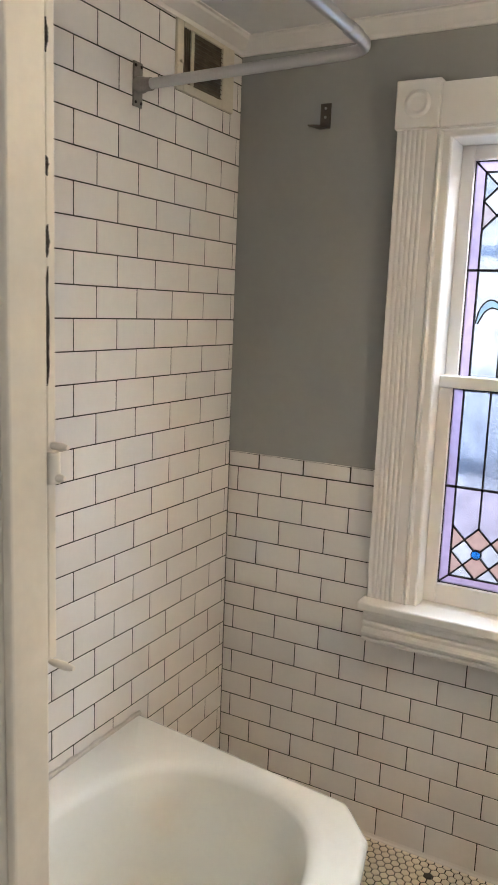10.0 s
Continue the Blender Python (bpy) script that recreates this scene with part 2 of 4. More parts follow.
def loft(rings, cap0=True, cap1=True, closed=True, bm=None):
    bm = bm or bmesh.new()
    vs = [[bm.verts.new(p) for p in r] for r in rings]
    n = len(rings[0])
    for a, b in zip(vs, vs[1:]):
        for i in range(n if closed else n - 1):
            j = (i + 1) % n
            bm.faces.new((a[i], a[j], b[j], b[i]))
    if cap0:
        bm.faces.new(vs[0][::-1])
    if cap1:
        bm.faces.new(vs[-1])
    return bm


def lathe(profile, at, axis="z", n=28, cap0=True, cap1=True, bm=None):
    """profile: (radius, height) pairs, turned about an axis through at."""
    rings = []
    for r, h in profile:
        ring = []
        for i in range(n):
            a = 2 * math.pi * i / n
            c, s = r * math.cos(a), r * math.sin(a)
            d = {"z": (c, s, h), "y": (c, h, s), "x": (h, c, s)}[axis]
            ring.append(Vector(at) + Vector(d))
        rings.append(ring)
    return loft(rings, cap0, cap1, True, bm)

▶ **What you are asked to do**
Retype, exactly and only, the lines running from the one with "Continue the Blender" through the final line of the listing above.

▶ **Result for this task**
Continue the Blender Python (bpy) script that recreates this scene with part 2 of 4. More parts follow.
def loft(rings, cap0=True, cap1=True, closed=True, bm=None):
    bm = bm or bmesh.new()
    vs = [[bm.verts.new(p) for p in r] for r in rings]
    n = len(rings[0])
    for a, b in zip(vs, vs[1:]):
        for i in range(n if closed else n - 1):
            j = (i + 1) % n
            bm.faces.new((a[i], a[j], b[j], b[i]))
    if cap0:
        bm.faces.new(vs[0][::-1])
    if cap1:
        bm.faces.new(vs[-1])
    return bm


def lathe(profile, at, axis="z", n=28, cap0=True, cap1=True, bm=None):
    """profile: (radius, height) pairs, turned about an axis through at."""
    rings = []
    for r, h in profile:
        ring = []
        for i in range(n):
            a = 2 * math.pi * i / n
            c, s = r * math.cos(a), r * math.sin(a)
            d = {"z": (c, s, h), "y": (c, h, s), "x": (h, c, s)}[axis]
            ring.append(Vector(at) + Vector(d))
        rings.append(ring)
    return loft(rings, cap0, cap1, True, bm)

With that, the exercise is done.